The court examined the parties who made the affidavits, as well as the juror complained of and others relative to the matter. One of appellant’s attorneys testified that the juror, Felix Carnes, was not a member of the regular panel, and that he knew nothing of him being summoned as a juror until he was called; that Carnes was examined, and on his voir dire stated that he did not know Vol Hamer, the defendant, was not acquainted with him, and knew nothing about the facts in the ease, and that he had no other information of the juror, Carnes, until after the trial was over. And answered further, as follows:
“Court: Q. The defendant, Hamer, was sitting by your side when the juror was selected, wasn’t he A. Yes? sir, he was sitting by me when the juror was called, and advised me that Carnes knew him. Q. Notwithstanding Carnes’ statement that he did not know Hamer, you took him? A. Yes, sir, because we would have been glad to have had all the jurors acquainted with him. He said nothing of knowing anything about an opinion that Carnes had expressed about the case.”
Robinson testified that Carnes made the remark at his blacksmith shop, as set out in the affidavit, some time before the trial.
The juror, Felix Carnes, denied having made the statement, said he did not know Vol Hamer was accused of any crime until he came to court. Had never seen him but once before the trial, and did not remember that until Hamer called his attention to it after the trial. He recited part of this conversation as follows:
“He says: T thought I had talked with you once about it. I thought you knew it.’ I says: ‘You are mistaken.’ And he turned around and says: ‘No, I am mistaken, it wasn’t you. It was some other fellow at Mr. Robinson’s blacksmith shop. It wasn’t you.’ After that he says to me: ‘Well, I thought you had heard all about it,’ for, he says to me, ‘When I saw you come on the witness stand — jury stand, you might call it,’ he says: T told my attorney not to object to you for you was all right, I thought sure you would hang that jury or turn me loose.’ I said, T would have been glad to have done it in case you had furnished the right evidence, but in case you didn’t I had to go according to the law and the evidence.’ And at that time Mr. Will Tennyson come up, and he says: ‘How could you see anything else to do, but to hang this man or turn him loose — how could you see any place to find a penitentiary offense?’ I says: T don’t know. It looked to me like it was too light evidence to hang him on.’

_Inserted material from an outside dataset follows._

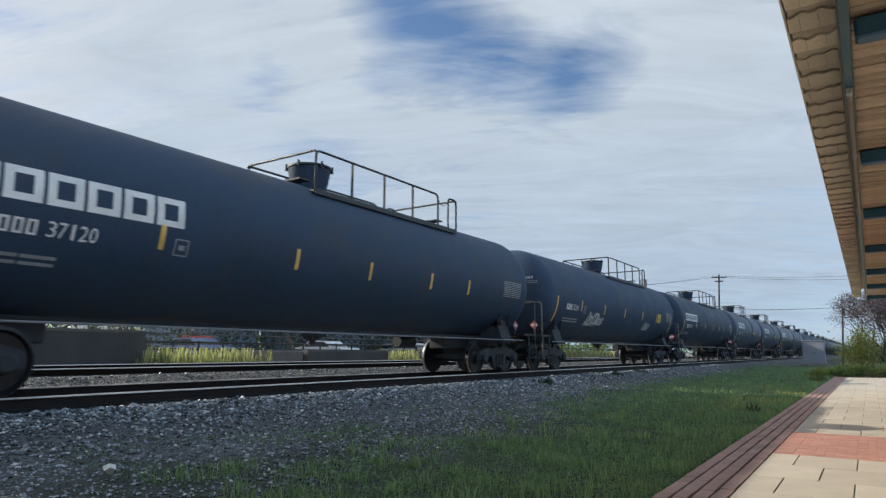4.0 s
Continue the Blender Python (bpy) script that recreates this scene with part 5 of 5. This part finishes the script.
BARK_DARK = material("dark damp bark", (0.045, 0.036, 0.034), 0.9, vary=0.3, scale=4, fine=30, bump=0.4)
many_stemmed(pose(41.8, -1.25, -0.14), 7, 1.85, 15, "low crooked tree in grey-pink blossom at the platform end", 30000)
many_stemmed(pose(43.5, -2.9, -0.14), 7, 1.6, 27, "low crooked tree in grey-pink blossom behind the hedge", 30000)


def shrub(at, size, count, leaf, mat, label, name="shrub"):
    """A leafy mass over a thicket of stems."""
    s = thing(name, label, "shrub" if name == "shrub" else "hedge", at=at)
    rnd = random.Random(int(size[0] * 100 + count))
    g, tops = Geo(), []
    for _ in range(26):
        a, q = rnd.uniform(0, 6.28), rnd.uniform(0, 1) ** 0.5
        tip = Vector((size[0] * q * math.cos(a), size[1] * q * math.sin(a), size[2] * (1 - 0.45 * q * q) * rnd.uniform(0.75, 1.0)))
        g.tube([(tip.x * 0.4, tip.y * 0.4, -0.05), (tip.x * 0.75, tip.y * 0.75, tip.z * 0.5), tuple(tip)], 0.012, 4)
        tops += [tuple(tip), tuple(tip * 0.8), tuple(tip * 0.55)]
    part("stems", g, BARK, s)
    c = scatter_mesh("leaves", leaf_cloud(tops, (size[0] * 0.16, size[1] * 0.16, size[2] * 0.12), count, leaf), [(0, 1, 2, 3)], mat)
    c.data.vertices.foreach_get("co", co := np.empty(len(c.data.vertices) * 3))
    co = co.reshape(-1, 3)
    co[:, 2] = np.maximum(co[:, 2], 0.01)
    c.data.vertices.foreach_set("co", co.ravel())
    c.parent = s
    return s


shrub(pose(40.8, 0.35, -0.13), (1.6, 1.3, 2.45), 16000, 0.034, LEAF_SHRUB, "round yellow-green shrub at the platform end")
shrub(pose(41.2, -1.6, -0.13), (1.2, 1.2, 1.9), 9000, 0.04, LEAF_HEDGE, "dark green shrub at the platform end")
for i, (y, hh) in enumerate(((1.25, 0.75), (0.35, 0.85), (-0.6, 0.8), (-1.6, 0.85), (-2.7, 0.8))):
    shrub(pose(38.9 + 0.15 * (i % 2), y, -0.13), (0.65, 0.65, hh), 2600, 0.035, LEAF_HEDGE, "clipped low green hedge closing the platform end", "hedge")
shrub(pose(38.2, 2.2, -0.06), (1.2, 0.55, 0.45), 2200, 0.04, LEAF_SHRUB, "low bright green weeds beside the platform end")
shrub(pose(32.0, 2.0, -0.06), (1.5, 0.35, 0.25), 1500, 0.035, LEAF_SHRUB, "low bright green weeds beside the platform edge")

# ---- signal cabinet, poles and wires ----
CAB = material("pale grey enclosure paint", (0.22, 0.235, 0.27), 0.5, vary=0.08, scale=1, fine=20, bump=0.03)
POLE_WOOD = material("weathered pole wood", (0.026, 0.023, 0.021), 0.9, vary=0.3, scale=3, fine=40, bump=0.3)
WIRE = material("black wire", (0.015, 0.015, 0.016), 0.6, vary=0.1, bump=0)
cab = thing("signal_cabinet", "pale grey steel signal cabinet on a concrete pad", "cabinet", at=pose(70.0, 4.4, 0.1))
part("body", Geo().box(-0.5, 0.5, -0.9, 0.9, 0.12, 2.2, 0.02), CAB, cab)
part("roof", Geo().box(-0.58, 0.58, -0.98, 0.98, 2.2, 2.28, 0.02), CAB, cab)
part("pad", Geo().box(-0.7, 0.7, -1.1, 1.1, -0.15, 0.12), CONCRETE, cab)
for s in (-1, 1):
    d = part("door", Geo().box(-0.53, -0.5, s * 0.44 - 0.42, s * 0.44 + 0.42, 0.2, 2.1, 0.008), CAB, cab)
    part("handle", Geo().box(-0.57, -0.53, s * 0.1 - 0.02, s * 0.1 + 0.02, 1.0, 1.2), WALK_STEEL, d)


def pole(at, height, arms, label, thick=0.13):
    p = thing("utility_pole", label, "utility pole", "utility poles", at=at)
    part("shaft", Geo().lathe([(-0.2, thick), (height, thick * 0.7)], "z", (0, 0, 0), 10), POLE_WOOD, p, smooth=True)
    for z, w in arms:
        a = part("crossarm", Geo().box(-0.06, 0.06, -w, w, z - 0.06, z + 0.06), POLE_WOOD, p)
        for y in (-w * 0.9, -w * 0.35, w * 0.35, w * 0.9):
            part("insulator", Geo().lathe([(z + 0.06, 0.04), (z + 0.2, 0.05), (z + 0.24, 0.02)], "z", (0, y, 0), 8), MARK_GREY, a)
    return p


pole(pose(93.5, 17.0, 0.6, 3.0, 2.0, 0), 11.3, ((10.9, 0.95), (10.35, 0.5)), "wooden utility pole with crossarms beyond the train")
pole(pose(87.4, 37.1, 0.6), 10.6, ((10.2, 1.1),), "wooden utility pole with crossarm far behind the train")
pole(pose(70.5, 2.2, 0.0, 4.5, 3.0, 0), 5.5, (), "short wooden pole beside the signal cabinet", 0.1)


def wire(a, b, sag, label="black sagging overhead wire between poles"):
    a, b = Vector(a), Vector(b)
    pts = [a.lerp(b, i / 16) - Vector((0, 0, sag * 4 * (i / 16) * (1 - i / 16))) for i in range(17)]
    tagged(part("overhead_wire", Geo().tube(pts, 0.02, 4), WIRE), label, "wire", "overhead wires")


for dy, z, end_z in ((-0.85, 11.6, 11.7), (0.3, 11.6, 10.9)):
    wire((93.5, 17.0 + dy, z), (99.0, -12.0 + dy, end_z), 0.7)
for dy in (-0.85, 0.85):
    wire((93.5, 17.0 + dy, 11.6), (87.4, 37.1 + dy, 10.95), 0.6)
wire((93.5, 17.0, 7.45), (70.5, 2.35, 5.4), 0.25)
wire((93.5, 17.0, 7.2), (70.5, 2.35, 5.4), 0.2)
mast = thing("antenna_mast", "slender lattice antenna mast in the distance", "mast", at=pose(144.0, 41.1, 0.6))
g = Geo()
for dx, dy in ((-0.5, -0.4), (0.5, -0.4), (0.0, 0.6)):
    g.tube([(dx, dy, 0), (dx * 0.5, dy * 0.5, 17.0)], 0.06, 5)
for i in range(17):
    z, k = i + 0.5, 1 - 0.5 * i / 17
    g.tube([(-0.5 * k, -0.4 * k, z), (0.5 * k, -0.4 * k, z + 0.9)], 0.03, 4)
    g.tube([(0.5 * k, -0.4 * k, z), (0, 0.6 * k, z + 0.9)], 0.03, 4)
part("lattice", g, WALK_STEEL, mast)
for i in range(6):
    a = i * math.pi / 3
    part("antenna", Geo().box(0.75 * math.cos(a) - 0.06, 0.75 * math.cos(a) + 0.06, 0.75 * math.sin(a) - 0.06, 0.75 * math.sin(a) + 0.06, 14.9, 16.9), WALK_STEEL, mast)
# far tree line that closes the view
far_c = [(x, 150 + 25 * math.sin(x * 0.05), 3 + 2.5 * math.sin(x * 0.31) + 1.5 * math.sin(x * 0.11)) for x in np.linspace(-150, 420, 260)] + [(420 + 10 * math.sin(y), y, 4 + 2 * math.sin(y * 0.4)) for y in np.linspace(-80, 150, 110)]
ob = scatter_mesh("far_trees", leaf_cloud(far_c, (2.5, 3.0, 2.6), 16000, 0.9), [(0, 1, 2, 3)], LEAF_HEDGE)
tagged(ob, "distant line of dark green trees", "trees", kind="stuff")


def motions():
    for car, mid in CARS:
        walk(car, [(t, pose(mid - SPEED * t, TRACK_Y, RAIL_Z)) for t in (0, 8, 16, 24, 32)])
    walk(clouds, [(t, pose(0, 0, 1.15, 0, 0, -0.066 * t)) for t in (0, 16, 32)])


motions()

“This conversation took place at Newport after the trial. I did not remember that I had ever seen Hamer when I was examined as a juror, nor until after he called my attention to it after the trial; did not know him.personally, and never had any conversation concerning Hamer at all.”

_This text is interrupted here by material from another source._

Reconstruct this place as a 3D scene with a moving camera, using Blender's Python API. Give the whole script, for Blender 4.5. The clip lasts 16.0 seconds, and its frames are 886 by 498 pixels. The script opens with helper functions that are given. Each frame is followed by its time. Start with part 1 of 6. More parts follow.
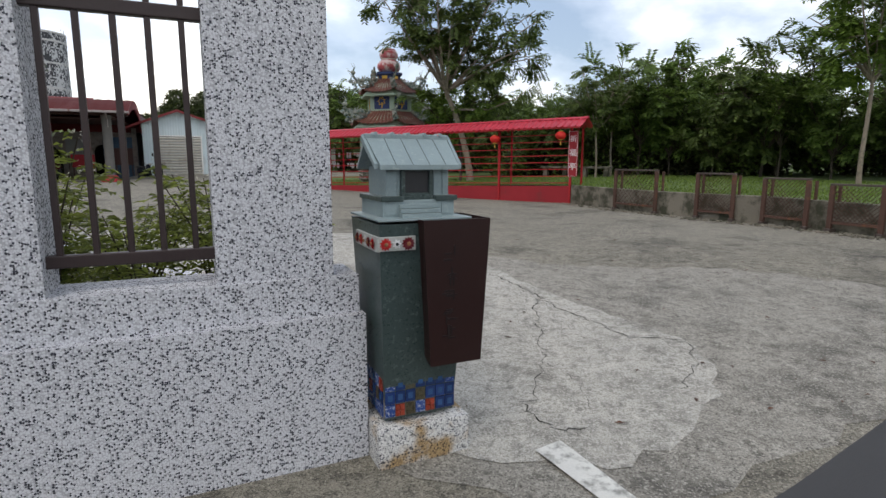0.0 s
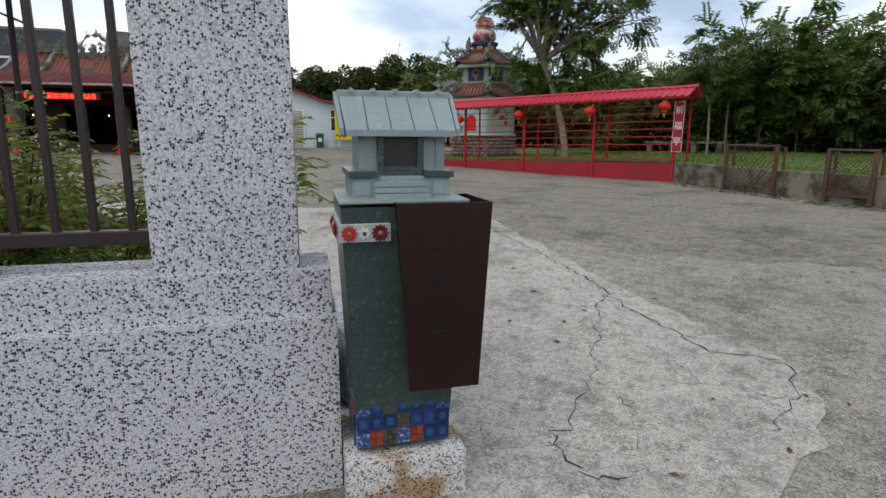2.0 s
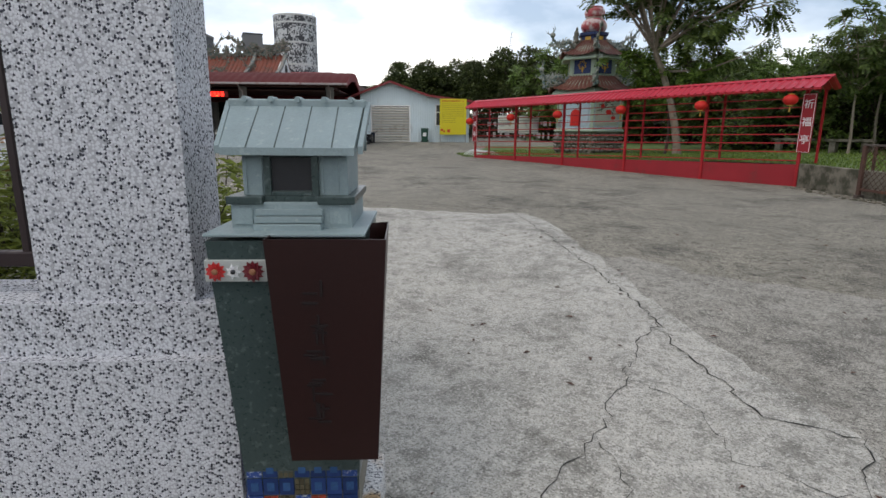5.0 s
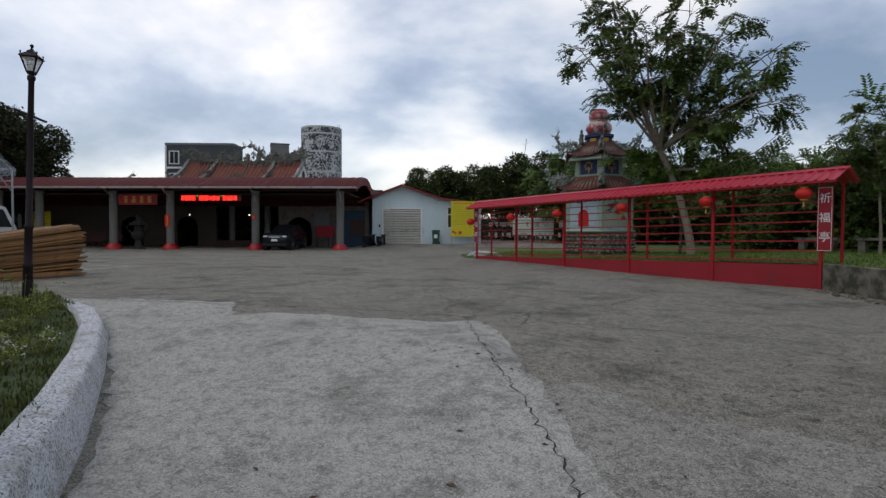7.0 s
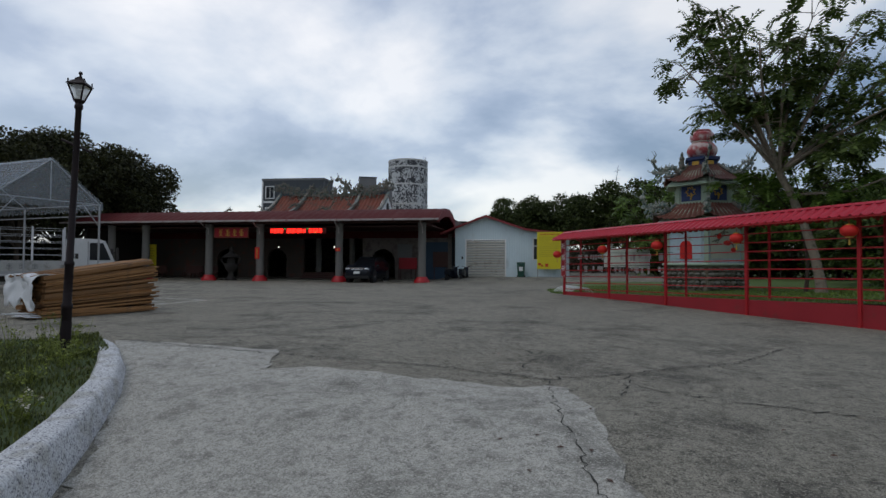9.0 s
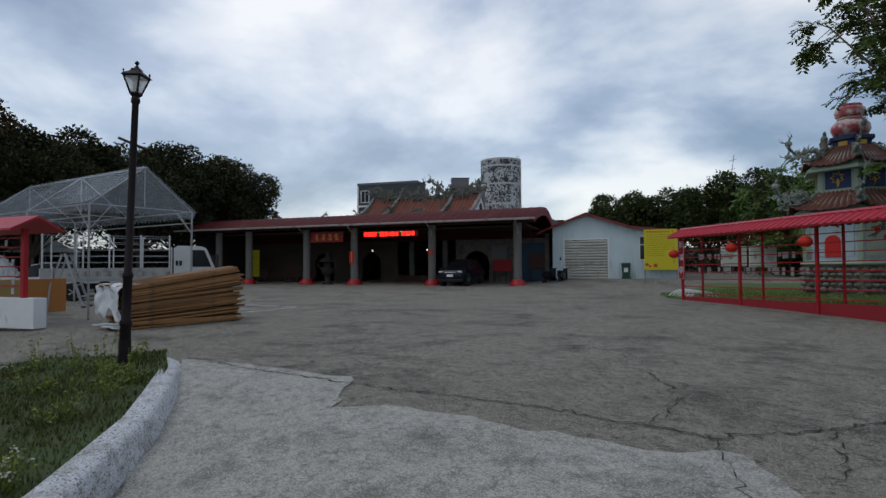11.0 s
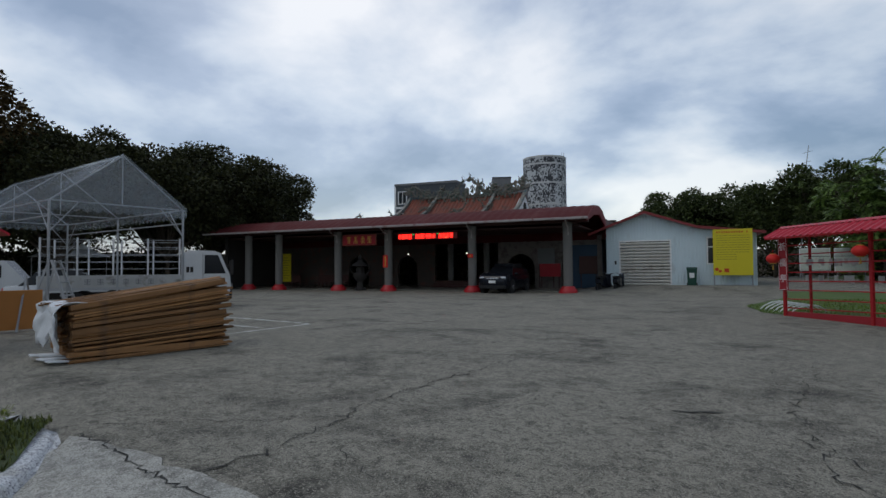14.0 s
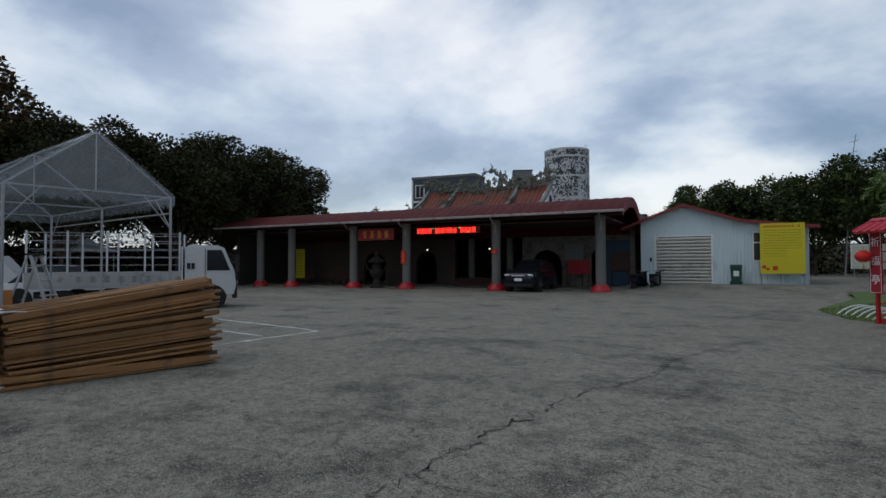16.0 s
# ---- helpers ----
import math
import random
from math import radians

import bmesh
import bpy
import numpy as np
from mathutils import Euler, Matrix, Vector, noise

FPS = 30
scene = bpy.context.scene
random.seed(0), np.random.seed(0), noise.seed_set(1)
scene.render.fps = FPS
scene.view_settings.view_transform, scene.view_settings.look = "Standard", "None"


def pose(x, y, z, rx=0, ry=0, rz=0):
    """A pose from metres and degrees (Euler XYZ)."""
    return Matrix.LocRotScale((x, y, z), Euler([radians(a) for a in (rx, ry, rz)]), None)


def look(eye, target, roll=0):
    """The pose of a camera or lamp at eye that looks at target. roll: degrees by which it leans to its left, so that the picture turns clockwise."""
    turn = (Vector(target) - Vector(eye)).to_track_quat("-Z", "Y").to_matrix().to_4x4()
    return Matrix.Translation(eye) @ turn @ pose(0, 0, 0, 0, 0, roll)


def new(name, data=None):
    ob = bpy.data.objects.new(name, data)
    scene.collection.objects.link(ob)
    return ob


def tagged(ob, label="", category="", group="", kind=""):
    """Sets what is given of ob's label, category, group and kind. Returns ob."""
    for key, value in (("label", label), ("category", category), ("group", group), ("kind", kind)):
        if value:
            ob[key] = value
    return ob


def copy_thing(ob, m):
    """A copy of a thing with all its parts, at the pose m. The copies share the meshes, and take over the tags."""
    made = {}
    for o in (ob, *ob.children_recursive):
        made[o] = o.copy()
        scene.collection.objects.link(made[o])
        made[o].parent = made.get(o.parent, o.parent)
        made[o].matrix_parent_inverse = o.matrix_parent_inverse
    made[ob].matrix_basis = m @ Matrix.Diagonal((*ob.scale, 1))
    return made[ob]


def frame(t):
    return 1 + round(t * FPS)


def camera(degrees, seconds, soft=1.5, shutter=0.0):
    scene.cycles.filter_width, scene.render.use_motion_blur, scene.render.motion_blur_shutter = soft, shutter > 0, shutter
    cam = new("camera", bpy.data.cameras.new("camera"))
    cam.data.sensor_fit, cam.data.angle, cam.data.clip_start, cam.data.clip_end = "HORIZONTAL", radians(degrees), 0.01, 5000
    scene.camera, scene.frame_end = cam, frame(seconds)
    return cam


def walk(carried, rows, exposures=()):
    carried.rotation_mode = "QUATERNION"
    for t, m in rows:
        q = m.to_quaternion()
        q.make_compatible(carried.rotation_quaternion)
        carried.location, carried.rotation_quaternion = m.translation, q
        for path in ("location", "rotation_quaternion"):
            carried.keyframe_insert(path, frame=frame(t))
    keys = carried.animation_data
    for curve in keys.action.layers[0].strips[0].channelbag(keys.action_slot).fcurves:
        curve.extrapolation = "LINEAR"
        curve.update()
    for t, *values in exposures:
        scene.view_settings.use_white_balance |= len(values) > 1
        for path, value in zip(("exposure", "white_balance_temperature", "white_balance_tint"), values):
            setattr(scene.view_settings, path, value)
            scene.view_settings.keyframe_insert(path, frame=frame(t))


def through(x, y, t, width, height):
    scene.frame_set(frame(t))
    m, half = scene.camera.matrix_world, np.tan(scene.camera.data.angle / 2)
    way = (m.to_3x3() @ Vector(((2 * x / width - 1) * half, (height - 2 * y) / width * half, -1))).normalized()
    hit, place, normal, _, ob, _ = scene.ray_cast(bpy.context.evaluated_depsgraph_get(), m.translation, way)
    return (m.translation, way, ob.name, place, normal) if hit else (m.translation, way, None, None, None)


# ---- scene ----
cam = camera(77.8, 16.0)
# seconds, place in metres, yaw, pitch, roll in degrees
PATH_ROWS = [
    (0.0, -0.059, -0.083, 1.581, -0.39, -8.94, -0.12),
    (0.5, 0.125, 0.143, 1.58, 2.25, -9.31, 0.0),
    (1.0, 0.228, 0.293, 1.571, 5.27, -9.76, -0.03),
    (1.5, 0.314, 0.491, 1.552, 8.05, -10.56, -0.1),
    (2.0, 0.376, 0.613, 1.544, 10.04, -11.51, -0.31),
    (2.5, 0.452, 0.654, 1.544, 12.38, -11.94, -0.37),
    (3.0, 0.481, 0.646, 1.555, 14.73, -12.14, -0.4),
    (3.5, 0.514, 0.656, 1.547, 16.96, -12.15, -0.51),
    (4.0, 0.564, 0.749, 1.536, 19.08, -12.44, -0.6),
    (4.5, 0.708, 0.96, 1.594, 20.6, -12.78, -0.73),
    (4.7, 0.805, 1.055, 1.637, 21.22, -12.72, -0.78),
    (6.8, 1.533, 2.798, 1.482, 24.15, -2.81, 0.12),
    (7.0, 1.531, 2.905, 1.511, 24.61, -1.6, -0.23),
    (7.5, 1.51, 3.212, 1.545, 26.25, 0.25, -0.43),
    (8.0, 1.416, 3.509, 1.551, 27.81, 1.27, -0.52),
    (8.5, 1.306, 3.878, 1.589, 30.68, 1.53, -0.38),
    (9.0, 1.077, 4.224, 1.608, 33.67, 1.58, -0.32),
    (9.5, 0.882, 4.541, 1.612, 36.69, 1.62, -0.23),
    (10.0, 0.726, 4.817, 1.662, 39.48, 1.58, 0.07),
    (12.3, -0.788, 6.252, 1.703, 45.98, 1.71, 0.35),
    (12.5, -0.903, 6.42, 1.728, 46.2, 1.68, 0.35),
    (13.0, -1.194, 6.741, 1.774, 46.85, 1.98, 0.46),
    (13.5, -1.549, 7.074, 1.798, 47.22, 2.0, 0.38),
    (14.0, -1.925, 7.469, 1.821, 47.66, 1.99, 0.46),
    (14.5, -2.343, 7.795, 1.833, 48.22, 2.0, 0.44),
    (15.0, -2.745, 8.147, 1.833, 48.69, 1.85, 0.37),
    (15.5, -3.21, 8.369, 1.866, 48.98, 1.47, 0.35),
    (16.0, -3.625, 8.563, 1.878, 49.28, 1.53, 0.28),
]
EXPOSURES = [(0.0, 0.37, 7400, 13), (4.5, 0.37, 7400, 13), (7.0, -0.41, 6950, 13), (9.0, -0.59, 6700, 10), (16.0, -0.65, 6550, 9)]
walk(cam, [(t, pose(x, y, z, 90 + pitch, roll, yaw)) for t, x, y, z, yaw, pitch, roll in PATH_ROWS], EXPOSURES)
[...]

Appellant made a statement, and did not deny any part of the conversation as, recited by Carnes that occurred between them after the trial.
He knew the juror when he was called and sworn upon his voir dire, told his attorney the juror knew him, after Carnes had stated that he did not, and accepted him without further questioning as to his impartiality or incompetency by reason of prejudice; and, having failed to avail himself of the means afforded by lav/ for ascertaining whether Carnes was an impartial juror or not before accepting him, he will not be heard to complain after verdict that the juror was incompetent because of prejudice, and entitled to a new trial on that ground. Myer v. State, 19 Ark. 165; Collier v. State, 20 Ark. 50; Casat v. State, 40 Ark. 514; Smith v. State, 59 Ark. 136.
Moreover, the trial court examined into the matter fully, and ascertained the facts relating thereto, and decided, as it had the right to do, in the exercise of a sound legal discretion, that the juror had not made the statements attributed to him before the trial, and that no prejudice had resulted to appellant by reason of said juror’s service, and denied the motion for new trial, and committed no error in doing so.
It is next complained that the court erred in permitting the verdict to be amended. But it is no longer questioned that the jury may amend its verdict to conform to the finding, and put it in proper form, any time before they have separated and same has been entered of record and the jury discharged. 13 Cyc. 1892; Levells v. State, 32 Ark. 585; Gilchrist v. State, 100 Ark. 330.
The evidence unquestionably shows the rape of Charlie Holder by some one, and that she could not possibly have been mistaken in the identity of her assailant if her story is true, neither does it disclose any possible motive for laying the crime at the door of appellant, if he did not commit it, and he can not complain because he was only convicted of an assault with intent to commit rape, when the evidence warranted a conviction for the crime of rape. Skaggs v. State, 88 Ark. 72; Pratt v. State, 51 Ark. 167.
Neither was error committed in the court’s refusal to grant a continuance. No showing was made of proper diligence exercised to secure the attendance of the absent witnesses, and their testimony was only cumulative of the other testimony relating to the reputation of the prosecuting witness. Morris v. State, 103 Ark. 352,
Finding no prejudicial error in the record, the judgment is affirmed.